Economists warned, however, that the encouraging October inflation report did not include many services, where price growth is proving stickier than in goods, and that a February rate rise remained possible.
Investors had priced in a slim chance of back-to-back RBA hikes before the latest inflation report, and Betashares chief economist David Bassanese said soft retail figures on Tuesday followed by the latest inflation report had whittled the possibility of a December rise to near zero.
“In the space of two days, we’ve received reassuring news that both consumer spending and inflation continue to ease, which should obviate the need for the RBA to dampen Christmas cheer with another rate increase next week,” Mr Bassanese said.
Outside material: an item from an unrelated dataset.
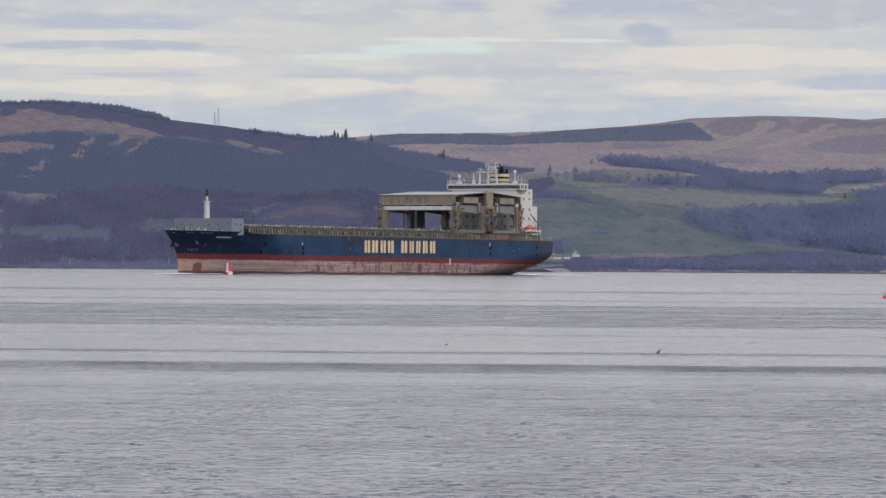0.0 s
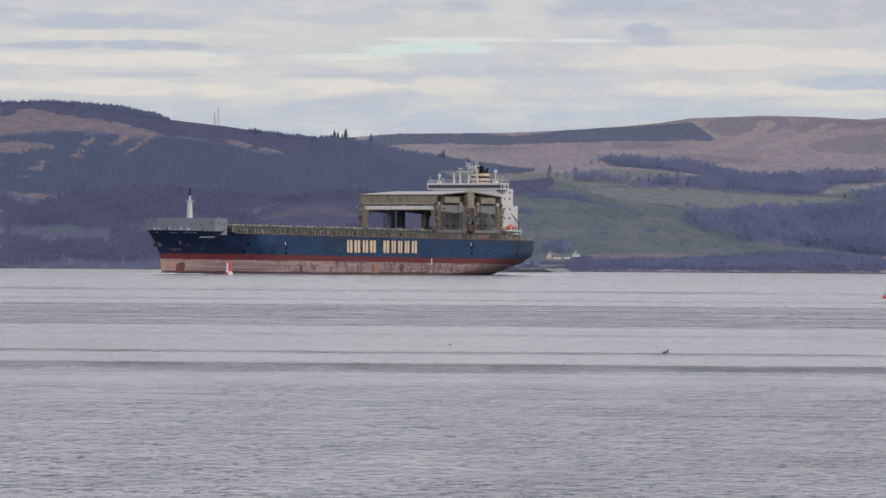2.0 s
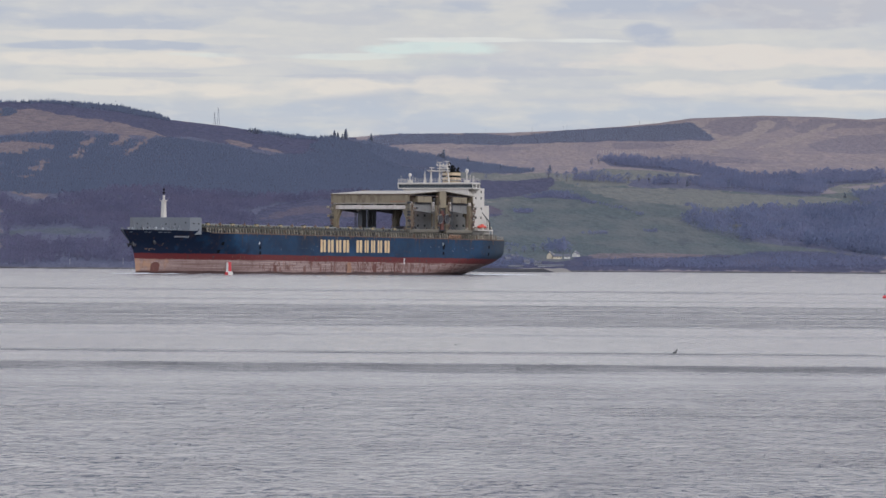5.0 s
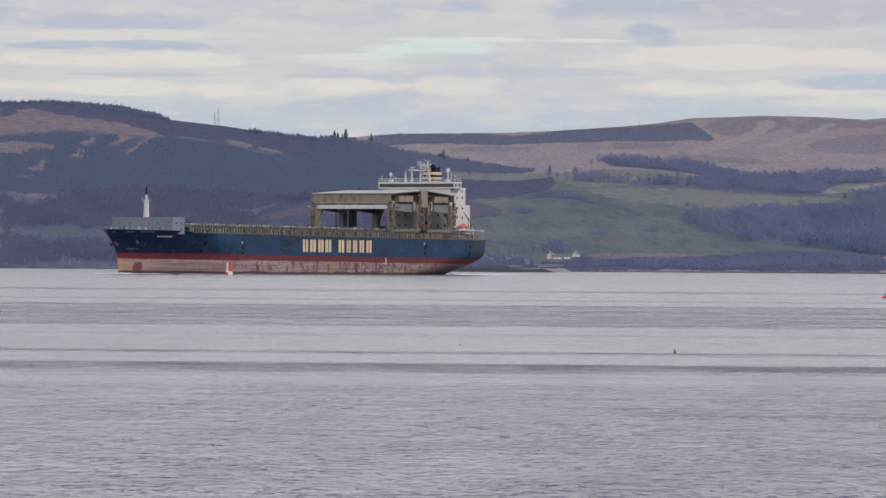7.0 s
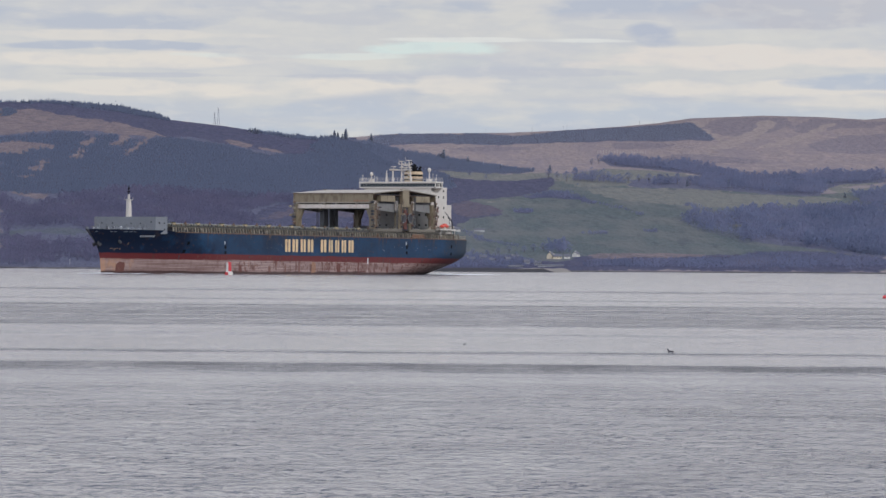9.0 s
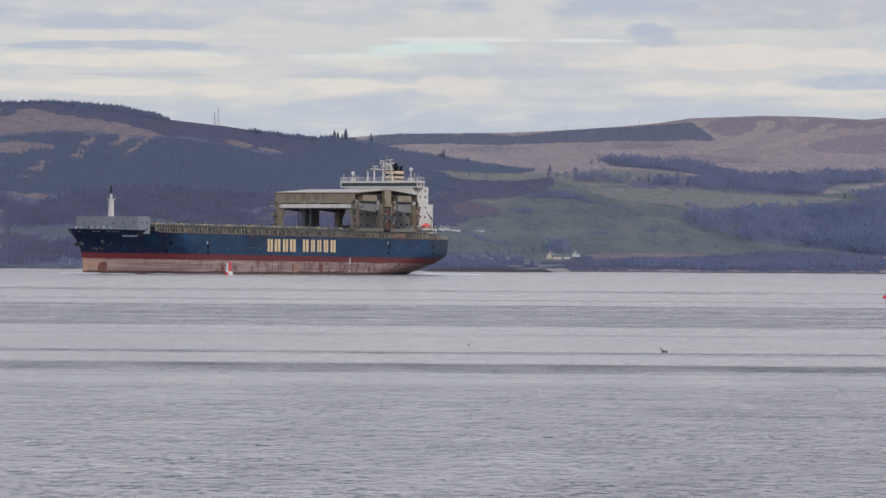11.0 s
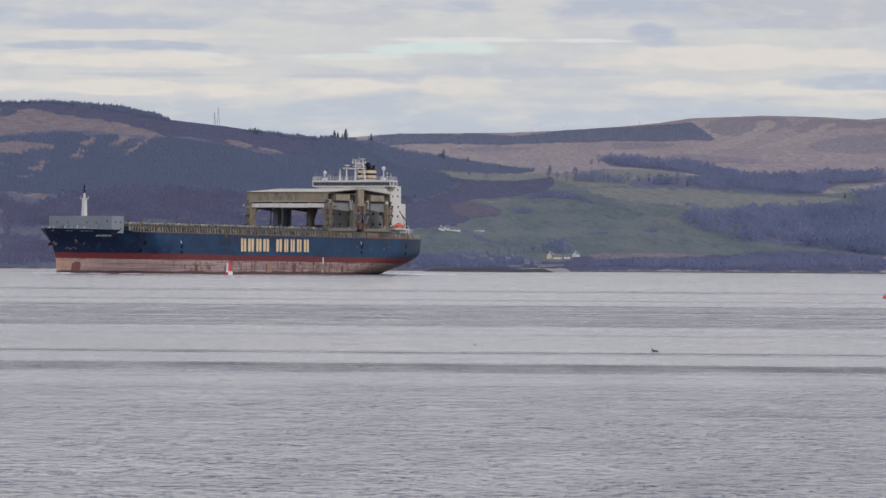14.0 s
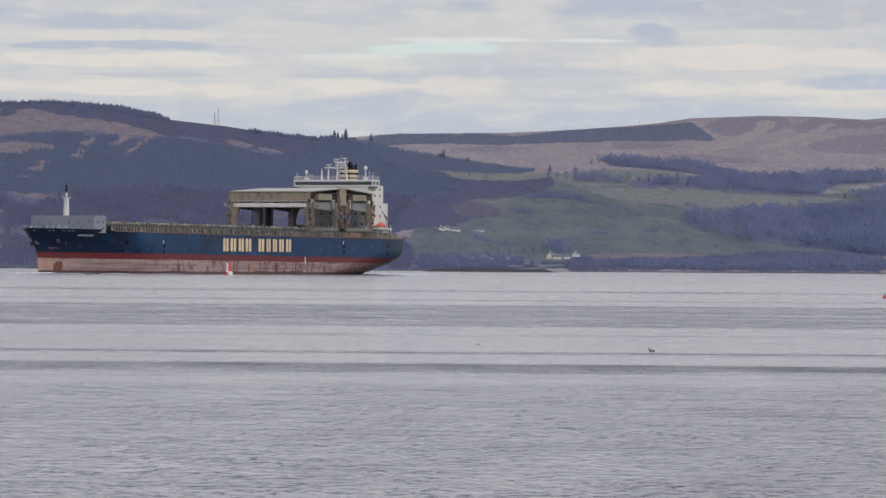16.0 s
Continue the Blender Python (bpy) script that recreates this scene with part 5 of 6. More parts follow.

Investors trimmed the chance of a rate hike by February from 45 per cent, to 32 per cent, according to NAB. Beyond the upbeat headline figure, the less volatile measure of core inflation – which “trims” off the largest price moves at either end – fell more modestly to 5.3 per cent in the year to October, from 5.4 per cent the month before. EY chief economist Cherelle Murphy said “it’s clear the 13 rate hikes are working; what is less clear, is whether inflation is falling fast enough”.
“It’s likely that the Reserve Bank will leave the 4.35 per cent cash rate on hold when the board meets next week. But the data over summer will be most important for the Reserve Bank’s next move in February,” Ms Murphy said. That data includes the December quarter inflation report in late January.
The October monthly inflation report showed that government subsidies continued to take the heat out of some of the hottest price rises in some essentials.
Rent inflation eased from 7.6 per cent to 6.6 per cent in the year to October (and was down 0.4 per cent in the month), but without additional commonwealth rent assistance would have been 8.3 per cent up, the ABS said.
Similarly, electricity prices were 8.4 per cent higher in the latest figures, rather than the 19.7 per cent jump were it not for federal-state energy bill rebates for eligible households.
There was good news for motorists, with fuel prices falling by 2.9 per cent in the month, to be up 8.6 per cent on a year earlier.
RBA governor Michele Bullock said on Tuesday that despite the “noise” generated by the public and politicians after 13 rate hikes, that “households and businesses in Australia are actually in a pretty good position”.
Ms Bullock has said that the drivers of higher inflation are now “homegrown”, rather than coming from overseas developments.